VAT Shake-Up Puts Pressure on Small Business Finances
28th March 2018.
Lowering the revenue level at which a company is liable for VAT could create further financial distress for small businesses.
Earlier this week, MPs on the Treasury select committee began an investigation into the Value-Added Tax (VAT) policy for businesses around the UK. Small businesses are currently escaping the tax by reigning in sales to keep below the 85,000 threshold, but change may be forced upon them. The government is concerned that this legitimate effort to avoid charging higher prices is discouraging growth and stopping businesses from contributing to the health of the economy.
In response, the government has announced plans to reduce the threshold to 25,000 which could hurt small businesses even harder. Business owners will soon be faced with the choice of either losing customers through price hikes or absorbing the tough fees themselves. These businesses are the lifeblood of our economy and their route to growth does not lie with the taxman.
When growing your business you need cash, something which under this new VAT shake-up could be more difficult for SMEs. This lower threshold could leave small businesses more valuable and even further away from expansion than they were before. While high street banks were once the assumed route for financing expansion projects, there are now alternatives. At the Credit Protection Association, our debt recovery services have uncovered the funds that our members have used to expand their business. Unlike borrowing from a bank, our services merely return debt that is owed to our members, improving their financial position rather than burying them under exploitative interest rates.

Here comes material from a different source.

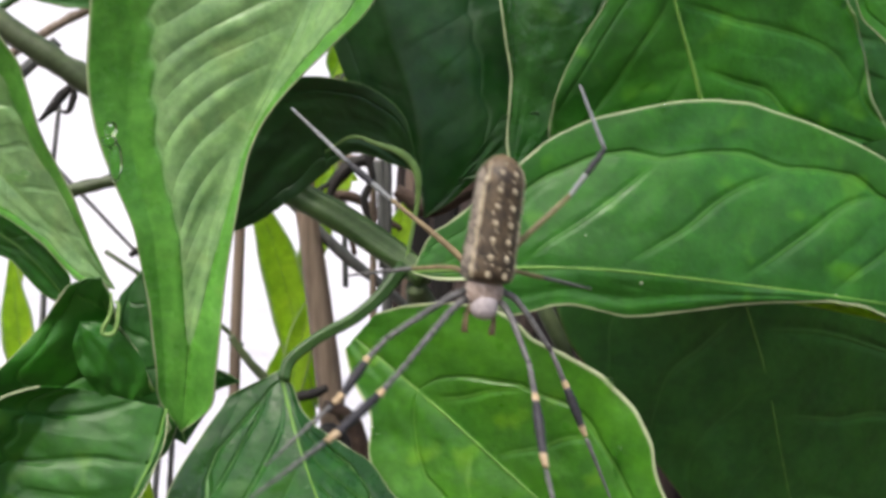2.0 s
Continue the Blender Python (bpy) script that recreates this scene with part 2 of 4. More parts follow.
def leaf(name, parent, mat, mid, left, right, label="", veins=9, sweep=0.1, bend=0.14, quilt=0.055, fold=(0.0, 0.0),
         cup=0.0, wave=0.06, waves=3.0, tilt=0.0, roll=0.0, crease=(1.0, 0.0, 1.0, 0.0), thick=0.045, rib=0.09, rim=0.022, coll=0.76, coll_other=0.0, ring_from=-1.0, ring_to=2.0, quilt_other=1.0, small=1.0, rib_mat=None, line_tone=1.0, spread=1.0, seed=0.0, rows=250, half=46):
    """A broad leaf about a midrib. left and right are its half widths along it; fold bends each half forward (up to the viewer),
    cup bows it, tilt leans the whole back as it rises, sweep and bend set how the side veins run, quilt how far the blade swells between them."""
    points = [spot(*p) for p in mid]
    base = parent_place(parent)
    bm = bmesh.new()
    phase_layer, strong_layer, ring_layer, tone_layer, rim_layer = [bm.verts.layers.float.new(n) for n in ("phase", "strength", "to_ring", "line_tone", "rim")]
    grid, spine = [], []
    for i in range(rows + 1):
        s = i / rows
        c = curve_through(points, s)
        along = curve_through(points, min(1, s + 0.02)) - curve_through(points, max(0, s - 0.02))
        side = Vector((-along.z, 0, along.x)).normalized()
        wl, wr = width_at(left, s), width_at(right, s)
        line = []
        for j in range(-half, half + 1):
            q = j / half
            q = math.copysign(abs(q) ** 0.85, q)
            w = (wl if q > 0 else wr) * abs(q) * 0.01
            most = (wl if q > 0 else wr) * 0.01
            uneven = 0.45 * spread * noise.noise((s * 3 + seed, 1.5 if q > 0 else -1.5, seed))
            phase = (s - sweep * abs(q) - bend * abs(q) ** 4) * veins + (0.35 if q < 0 else 0.0) + uneven + 0.14 * noise.noise((s * 7 + seed, q * 3, 5.5))
            off = abs(phase - round(phase))
            ring = (coll_other if q < 0 and coll_other else coll) * (1 - 0.13 * (0.5 - off)) * (1 - 0.12 * s ** 6) * (min(1.0, max(0.0, s - ring_from) * 7) * min(1.0, max(0.0, ring_to - s) * 2.2)) ** 0.5
            ring *= 1 + 0.09 * noise.noise((s * 11 + seed, 4.4 if q > 0 else -4.4, 1.7))
            inner = min(1.0, abs(q) * 5) * max(0.0, min(1.0, (ring - abs(q)) * 9))
            saw = phase - math.floor(phase)
            each = 0.3 + 0.7 * min(1.0, max(0.0, 0.5 + 1.3 * noise.noise((round(phase) * 3.7 + seed, 2.2 if q > 0 else -2.2, seed))))
            puff = (1 - math.exp(-saw / 0.1)) * (1 - 0.65 * saw) * (1 - math.exp(-(1 - saw) / 0.035))
            twice = phase * 2.3 + 0.6 * noise.noise((s * 5, q * 4, seed + 8.8))
            minor = abs(twice - round(twice)) * max(0.0, noise.noise((s * 6 + seed, q * 3, 9.1)))
            swell = quilt * 0.02 * (each * (0.75 * puff + 0.25 * math.sin(math.pi * off)) + 0.9 * small * minor) * inner * (quilt_other if q < 0 else 1.0) * min(1.0, most / 0.025) ** 2
            swell += quilt * 0.004 * noise.noise((s * 16 + seed, q * 5, 3.3)) * inner
            swell -= 0.0003 * max(0.0, 1 - abs(abs(q) - ring) / 0.03) * (1.0 if quilt else 0.0)
            swell += quilt * 0.006 * min(1.0, max(0.0, abs(q) - ring) * 9) * min(1.0, most / 0.012)
            ripple = wave * 0.01 * abs(q) ** 2.2 * math.sin(waves * 2 * math.pi * s + 2.1 * seed + (1.3 if q > 0 else 0)) * min(1, most / 0.01)
            drift = (0.08 * noise.noise((s * 5 + seed * 3, q * 2.5, 7.1 + seed)) + 0.025 * noise.noise((s * 14 + seed, q * 6, 2.4)) * min(1.0, most / 0.02)) * 0.01
            at, steep = crease[:2] if q > 0 else crease[2:]
            turned = steep * max(0.0, w - at * most)
            lift = w * (fold[0] if q > 0 else fold[1]) + turned + cup * w * abs(q) + swell + ripple + drift
            v = c + side * math.copysign(w, q)
            v.y += (v.z - c.z) * tilt + (v.x - c.x) * roll - lift
            b = bm.verts.new(v - base)
            clear_line = line_tone if most > 0.006 and quilt else 0.0
            b[phase_layer], b[strong_layer] = phase, inner * (0.2 + 0.5 * each) * clear_line * (min(1.0, quilt_other) if q < 0 else 1.0)
            b[ring_layer], b[tone_layer] = abs(q) - ring, clear_line * min(1.0, most / 0.012)
            edge = most - w
            b[rim_layer] = 1.0 if edge < rim * 0.01 and abs(q) > 0.5 else 0.0
            line.append(b)
        grid.append(line)
        spine.append(line[half].co.copy())
    for lo, hi in zip(grid, grid[1:]):
        for a, b, c, d in zip(lo, lo[1:], hi[1:], hi):
            bm.faces.new((a, b, c, d))
    bmesh.ops.remove_doubles(bm, verts=bm.verts, dist=0.00002)
    blade = part(name, bm, mat, parent, label)
    shell = blade.modifiers.new("thickness", "SOLIDIFY")
    shell.thickness, shell.offset = thick * 0.01, 0
    if rib:
        ribs = [spine[int(k * rows / 12)] + Vector((0, -0.0002, 0)) for k in range(13)]
        part("midrib", tube(bmesh.new(), ribs, [rib * 0.01, rib * 0.006, rib * 0.0035, rib * 0.0015], rings=48, sides=8, flat=0.6), rib_mat or MIDRIB, blade, "raised midrib")
    return blade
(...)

The Association of Tax Technicians has expressed their concern about the reduction of the VAT threshold. The ATT has shown particular displeasure with the timing of the proposal, a time when small companies are dealing with the introduction of digital tax records and new reporting requirements, as well as uncertainty surrounding Brexit.
Some “smoothing” options being discussed by the Treasury include applying the threshold test over two years instead of one. For instance, a business would have to collect VAT only if it turned over £170,000 over two years instead of £85,000 in one.
Other potential sweeteners include allowing businesses a form of relief on their first VAT bills, which would decrease over time.
The Treasury VAT consultation is open until June 5th.
Small businesses must be encouraged to grow, and this sentiment is sewn throughout this VAT shake-up. While there are businesses within the economy who are too timid to grow beyond their foundations, this new proposal could hurt those who are not able to. Many small businesses are heavily reliant on economic dips and blips, and lost customers and higher fees will be felt strongly. It is therefore important that business owners know their options, know that expansion does not correlate with a tax threshold but with freeing cash flow.
At the Credit Protection Association, we aid many of our members with expansion projects. When expanding your business, having bad debt or unpaid invoices can only damage your financial future, so clearing out your cash flow becomes an essential first step. Even if this VAT shake-up does go ahead, our credit control skills get any owed funds paid straight back to our members so they can immediately concentrate on their business.
When it comes to expansion, the power lies with the business owner, not with the taxman.